Türkiye’nin sosyalist solun ve işçi sınıfının Avrupa’nın yukarıda değinilen dilemmalarıyla gerçek bir ilgisi, ilişkisi, denkliği hiç varolmadı: Böyle bir konu zaten tarihi olarak mevcut değildi. Dolayısıyla bu konuda anılar ve acılar dışında pek bir şey söylenemez. Burası başka bir diyar. Ve bu diyarın şu anda bambaşka sorunları ve öncelikleri var.
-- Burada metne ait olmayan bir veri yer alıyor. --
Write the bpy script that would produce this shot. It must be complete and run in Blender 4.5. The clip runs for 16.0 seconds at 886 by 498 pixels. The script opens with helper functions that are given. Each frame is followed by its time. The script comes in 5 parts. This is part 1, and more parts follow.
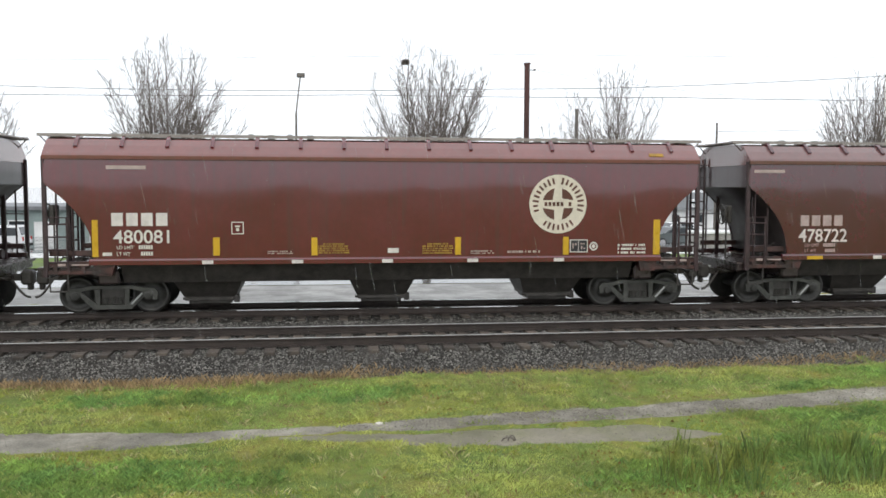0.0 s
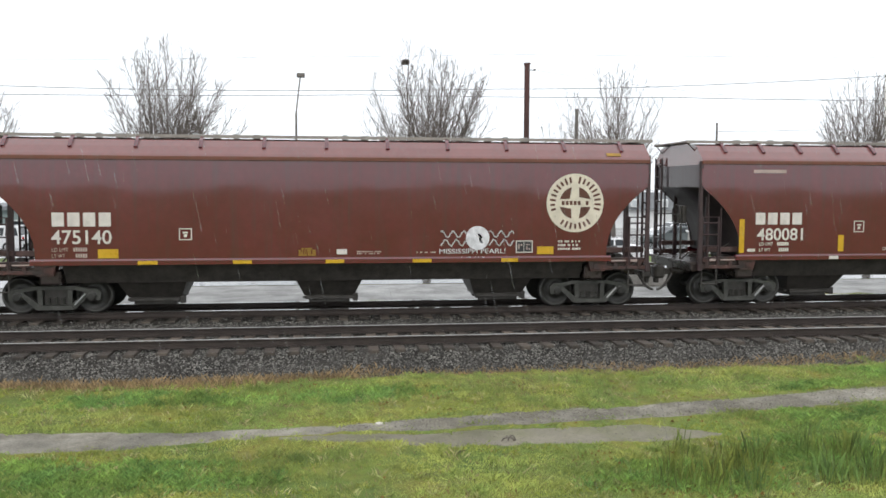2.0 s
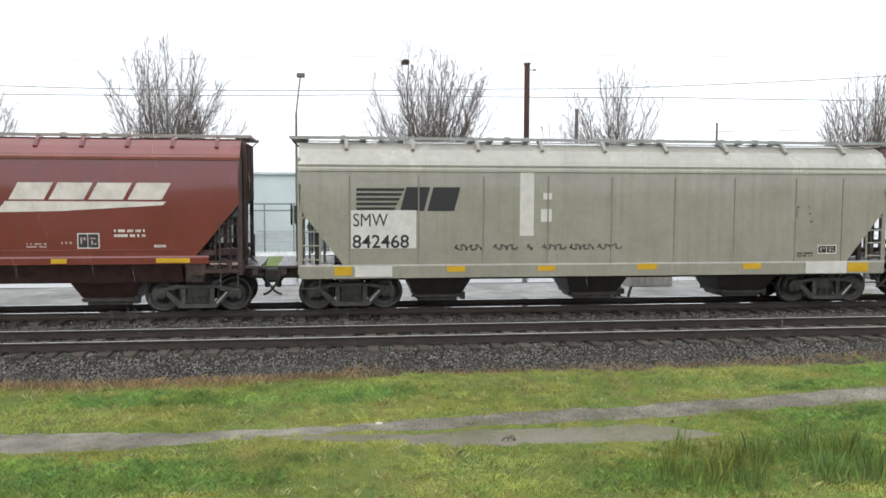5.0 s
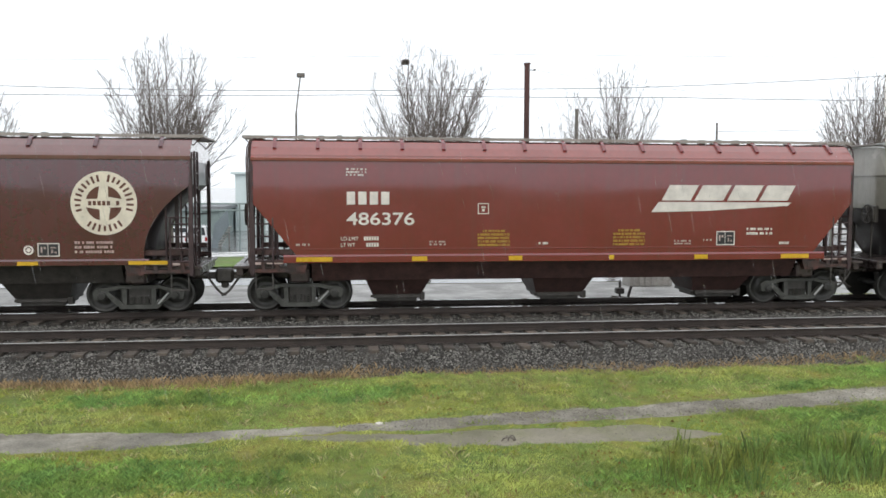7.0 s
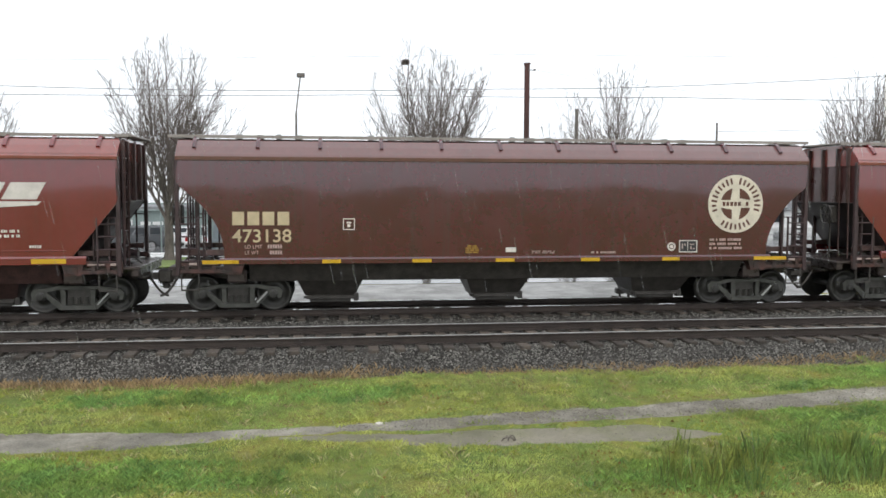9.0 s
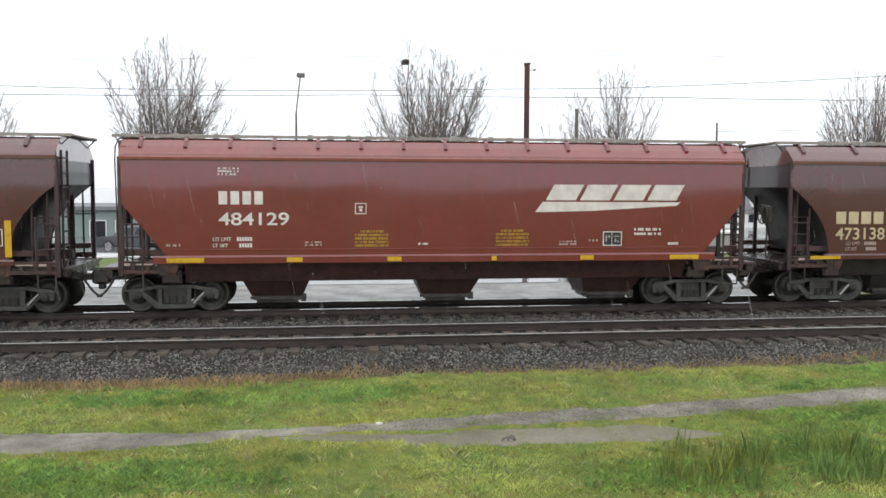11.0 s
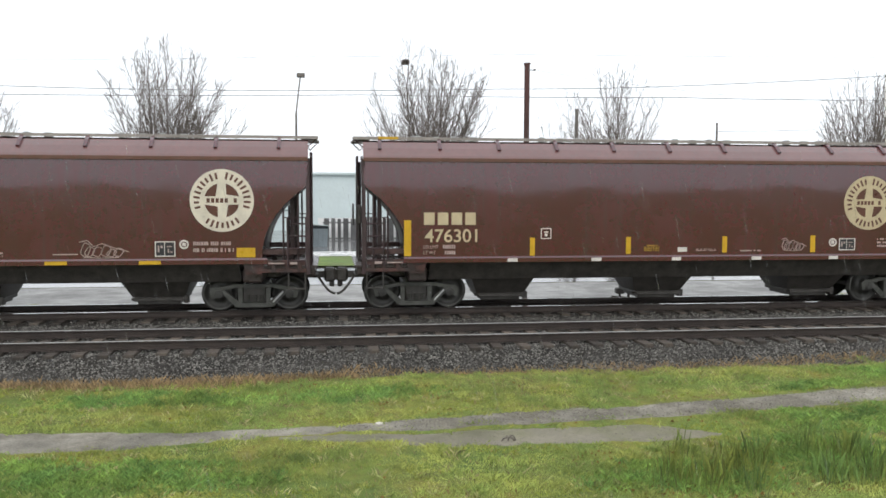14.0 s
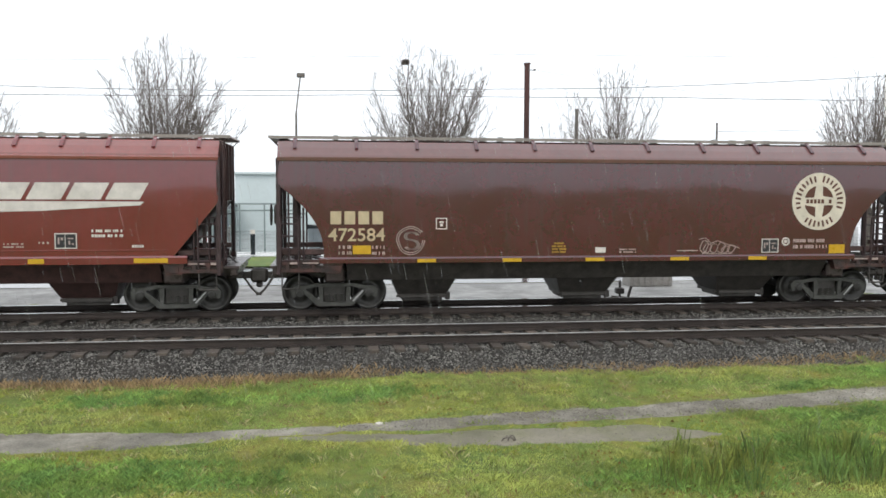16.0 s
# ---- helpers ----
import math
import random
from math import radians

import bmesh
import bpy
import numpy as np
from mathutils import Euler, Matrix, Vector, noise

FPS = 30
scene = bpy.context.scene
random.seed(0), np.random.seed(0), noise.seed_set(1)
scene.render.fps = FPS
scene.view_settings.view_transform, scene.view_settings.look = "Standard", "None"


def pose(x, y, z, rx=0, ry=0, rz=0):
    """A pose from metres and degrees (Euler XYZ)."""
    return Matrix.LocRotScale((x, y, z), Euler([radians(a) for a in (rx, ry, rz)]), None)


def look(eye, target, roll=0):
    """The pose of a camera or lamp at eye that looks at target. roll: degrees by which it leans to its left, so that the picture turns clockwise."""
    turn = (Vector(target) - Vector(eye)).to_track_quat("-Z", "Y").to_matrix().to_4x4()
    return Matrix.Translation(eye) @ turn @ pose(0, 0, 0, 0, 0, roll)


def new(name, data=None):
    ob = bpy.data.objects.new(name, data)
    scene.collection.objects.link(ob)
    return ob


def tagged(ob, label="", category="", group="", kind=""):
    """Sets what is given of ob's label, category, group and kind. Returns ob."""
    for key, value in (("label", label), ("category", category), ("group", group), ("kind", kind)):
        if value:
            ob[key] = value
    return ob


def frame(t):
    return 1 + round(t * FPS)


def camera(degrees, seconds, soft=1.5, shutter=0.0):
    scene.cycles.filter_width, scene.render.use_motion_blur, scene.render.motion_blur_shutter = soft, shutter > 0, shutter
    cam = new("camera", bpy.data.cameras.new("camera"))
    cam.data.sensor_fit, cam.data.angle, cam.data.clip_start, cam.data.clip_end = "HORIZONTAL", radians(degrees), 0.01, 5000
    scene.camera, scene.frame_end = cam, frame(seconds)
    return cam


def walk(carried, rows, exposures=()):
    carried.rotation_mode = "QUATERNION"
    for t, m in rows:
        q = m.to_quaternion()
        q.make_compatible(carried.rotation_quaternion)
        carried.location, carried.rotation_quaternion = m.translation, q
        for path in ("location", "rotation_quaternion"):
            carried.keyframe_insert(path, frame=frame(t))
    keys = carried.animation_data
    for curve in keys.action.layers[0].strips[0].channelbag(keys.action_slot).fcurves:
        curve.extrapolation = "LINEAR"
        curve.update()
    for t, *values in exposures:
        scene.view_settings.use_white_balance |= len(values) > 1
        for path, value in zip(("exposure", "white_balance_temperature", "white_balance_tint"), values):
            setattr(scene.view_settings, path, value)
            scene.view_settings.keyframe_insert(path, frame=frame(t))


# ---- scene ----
# camera: stands still beside the line, a little above rail level
cam = camera(55.18, 16.0, soft=1.6)
EYE = (0.0, 0.0, 3.231)
VIEW = look(EYE, (13.161, 98.863, 3.231 - 7.275), roll=0.2147)
walk(cam, [(0.0, VIEW), (16.0, VIEW)])

# ---- light: bright overcast winter sky, rain ----
SUN_EL, SUN_AZ = radians(48), radians(200)
world = bpy.data.worlds.new("overcast_sky")
scene.world = world
world.use_nodes = True
wn, wl = world.node_tree.nodes, world.node_tree.links
wn.clear()
sky = wn.new("ShaderNodeTexSky")
sky.sky_type = "NISHITA"
sky.sun_disc = False
sky.sun_elevation, sky.sun_rotation = SUN_EL, SUN_AZ
sky.air_density, sky.dust_density, sky.ozone_density = 1.0, 6.0, 1.0
veil = wn.new("ShaderNodeMix")
veil.data_type = "RGBA"
veil.inputs[0].default_value = 0.9
veil.inputs[7].default_value = (10.6, 11.0, 11.5, 1)
bg = wn.new("ShaderNodeBackground")
bg.inputs["Strength"].default_value = 0.12
wo = wn.new("ShaderNodeOutputWorld")
wl.new(sky.outputs[0], veil.inputs[6])
wl.new(veil.outputs[2], bg.inputs["Color"])
wl.new(bg.outputs[0], wo.inputs["Surface"])
sun = new("sun", bpy.data.lights.new("sun", "SUN"))
sun.data.energy, sun.data.angle, sun.data.color = 0.6, radians(30), (1.0, 0.97, 0.93)
sun.matrix_world = look((-20, -40, 60), (0, 20, 0))
scene.view_settings.exposure = 0.0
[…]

Şimdi, örneğin CHP’de samimiyetle “açılmalıyız, sadece sahillerin partisi olmamalıyız” diyen ve bazı sosyal teori parçaları okumuş kişiler varsa, yanılıyorlar. Durum yukarıdaki gibi dahi değil çünkü, ve yukarıda anlatılan hikayede bile, aktörlerin belirgin biçimde dar (ekonomist) sınıf bilincine sahip olmalarına rağmen, açmazlardan kurtulunabilmiş değil.

Teşbihte hata olmaz: Önce bir “yerin” olacak, sonra o “yerde” sabit durmayı becereceksin, “açılmayı” sonra düşüneceksin –ki muhtemelen “açılmanın” sonucu beklediğin gibi olmayacak.